=== DATA SEGMENT ===
** Start **

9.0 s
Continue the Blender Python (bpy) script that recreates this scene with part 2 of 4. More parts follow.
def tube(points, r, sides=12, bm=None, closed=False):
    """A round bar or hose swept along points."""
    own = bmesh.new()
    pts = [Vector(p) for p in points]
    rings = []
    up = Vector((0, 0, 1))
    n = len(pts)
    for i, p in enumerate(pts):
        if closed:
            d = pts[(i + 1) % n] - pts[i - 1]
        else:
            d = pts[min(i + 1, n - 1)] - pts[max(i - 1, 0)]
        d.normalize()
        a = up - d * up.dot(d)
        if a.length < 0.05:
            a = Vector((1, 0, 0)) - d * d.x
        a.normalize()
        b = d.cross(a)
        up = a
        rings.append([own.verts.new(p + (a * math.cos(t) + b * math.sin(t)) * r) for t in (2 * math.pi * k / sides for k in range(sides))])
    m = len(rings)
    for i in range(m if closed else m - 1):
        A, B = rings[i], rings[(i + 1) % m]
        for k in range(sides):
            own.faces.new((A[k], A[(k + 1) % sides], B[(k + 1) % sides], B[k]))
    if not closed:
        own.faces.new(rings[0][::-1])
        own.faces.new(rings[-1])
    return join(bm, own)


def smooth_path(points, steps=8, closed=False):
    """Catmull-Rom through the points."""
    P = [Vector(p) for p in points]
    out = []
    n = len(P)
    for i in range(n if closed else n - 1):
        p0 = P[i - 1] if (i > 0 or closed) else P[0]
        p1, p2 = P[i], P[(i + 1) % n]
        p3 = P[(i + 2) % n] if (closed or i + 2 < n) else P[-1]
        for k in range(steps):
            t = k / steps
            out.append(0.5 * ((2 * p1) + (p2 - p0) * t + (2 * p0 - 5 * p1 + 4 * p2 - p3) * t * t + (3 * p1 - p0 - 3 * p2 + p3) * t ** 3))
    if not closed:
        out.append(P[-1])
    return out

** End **

=== WHAT YOU WILL DO ===
Please set down all the data word for word.

=== THE OUTPUT ===
9.0 s
Continue the Blender Python (bpy) script that recreates this scene with part 2 of 4. More parts follow.
def tube(points, r, sides=12, bm=None, closed=False):
    """A round bar or hose swept along points."""
    own = bmesh.new()
    pts = [Vector(p) for p in points]
    rings = []
    up = Vector((0, 0, 1))
    n = len(pts)
    for i, p in enumerate(pts):
        if closed:
            d = pts[(i + 1) % n] - pts[i - 1]
        else:
            d = pts[min(i + 1, n - 1)] - pts[max(i - 1, 0)]
        d.normalize()
        a = up - d * up.dot(d)
        if a.length < 0.05:
            a = Vector((1, 0, 0)) - d * d.x
        a.normalize()
        b = d.cross(a)
        up = a
        rings.append([own.verts.new(p + (a * math.cos(t) + b * math.sin(t)) * r) for t in (2 * math.pi * k / sides for k in range(sides))])
    m = len(rings)
    for i in range(m if closed else m - 1):
        A, B = rings[i], rings[(i + 1) % m]
        for k in range(sides):
            own.faces.new((A[k], A[(k + 1) % sides], B[(k + 1) % sides], B[k]))
    if not closed:
        own.faces.new(rings[0][::-1])
        own.faces.new(rings[-1])
    return join(bm, own)


def smooth_path(points, steps=8, closed=False):
    """Catmull-Rom through the points."""
    P = [Vector(p) for p in points]
    out = []
    n = len(P)
    for i in range(n if closed else n - 1):
        p0 = P[i - 1] if (i > 0 or closed) else P[0]
        p1, p2 = P[i], P[(i + 1) % n]
        p3 = P[(i + 2) % n] if (closed or i + 2 < n) else P[-1]
        for k in range(steps):
            t = k / steps
            out.append(0.5 * ((2 * p1) + (p2 - p0) * t + (2 * p0 - 5 * p1 + 4 * p2 - p3) * t * t + (3 * p1 - p0 - 3 * p2 + p3) * t ** 3))
    if not closed:
        out.append(P[-1])
    return out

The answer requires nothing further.